> _Input rows_:
%%
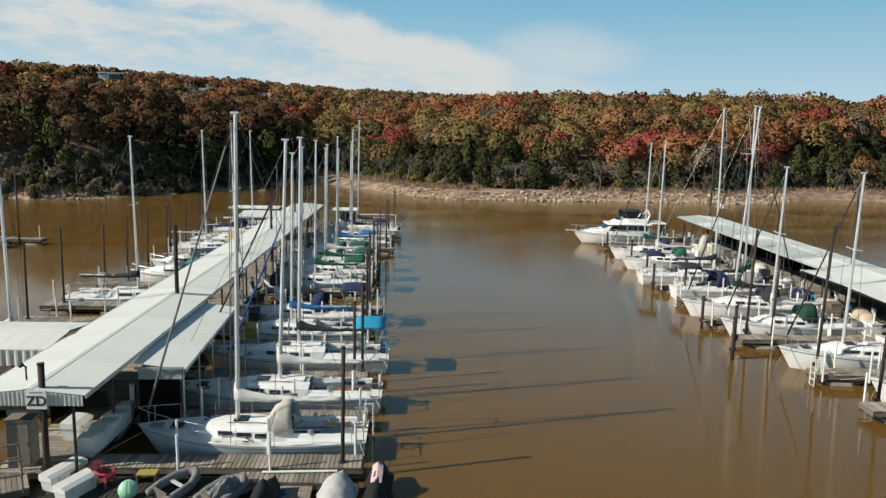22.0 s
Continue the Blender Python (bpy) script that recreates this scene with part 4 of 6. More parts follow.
%%
%%
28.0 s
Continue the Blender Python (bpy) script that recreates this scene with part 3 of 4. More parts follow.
%%
%%
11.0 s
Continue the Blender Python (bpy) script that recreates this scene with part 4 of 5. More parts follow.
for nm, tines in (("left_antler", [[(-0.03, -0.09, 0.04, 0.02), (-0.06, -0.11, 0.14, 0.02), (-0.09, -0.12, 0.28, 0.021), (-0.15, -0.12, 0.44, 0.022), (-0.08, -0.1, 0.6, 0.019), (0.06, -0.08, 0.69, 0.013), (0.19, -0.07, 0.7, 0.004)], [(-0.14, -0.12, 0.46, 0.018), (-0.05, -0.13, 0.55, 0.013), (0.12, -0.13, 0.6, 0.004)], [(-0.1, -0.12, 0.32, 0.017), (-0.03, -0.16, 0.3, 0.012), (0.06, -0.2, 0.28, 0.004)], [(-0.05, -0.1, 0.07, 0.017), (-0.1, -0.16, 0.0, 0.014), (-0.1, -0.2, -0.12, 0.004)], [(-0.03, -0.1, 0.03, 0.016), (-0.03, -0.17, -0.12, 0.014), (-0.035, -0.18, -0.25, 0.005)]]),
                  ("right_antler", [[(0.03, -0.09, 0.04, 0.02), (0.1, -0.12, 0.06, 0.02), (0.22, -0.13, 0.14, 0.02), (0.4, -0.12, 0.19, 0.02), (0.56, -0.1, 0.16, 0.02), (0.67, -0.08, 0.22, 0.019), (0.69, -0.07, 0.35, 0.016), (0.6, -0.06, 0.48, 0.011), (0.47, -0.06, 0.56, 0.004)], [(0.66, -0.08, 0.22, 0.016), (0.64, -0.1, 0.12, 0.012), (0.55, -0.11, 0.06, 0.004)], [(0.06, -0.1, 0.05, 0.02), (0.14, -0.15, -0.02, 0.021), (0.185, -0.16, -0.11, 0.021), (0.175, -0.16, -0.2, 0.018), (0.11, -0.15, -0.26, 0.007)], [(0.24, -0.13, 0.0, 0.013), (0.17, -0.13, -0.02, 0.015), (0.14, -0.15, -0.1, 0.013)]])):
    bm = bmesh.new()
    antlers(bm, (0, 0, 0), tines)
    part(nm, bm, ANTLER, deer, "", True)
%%
> _Do this_: Tally the lines of the listing that include "parts". Reply with nothing but the count.

> _Finished answer_: 3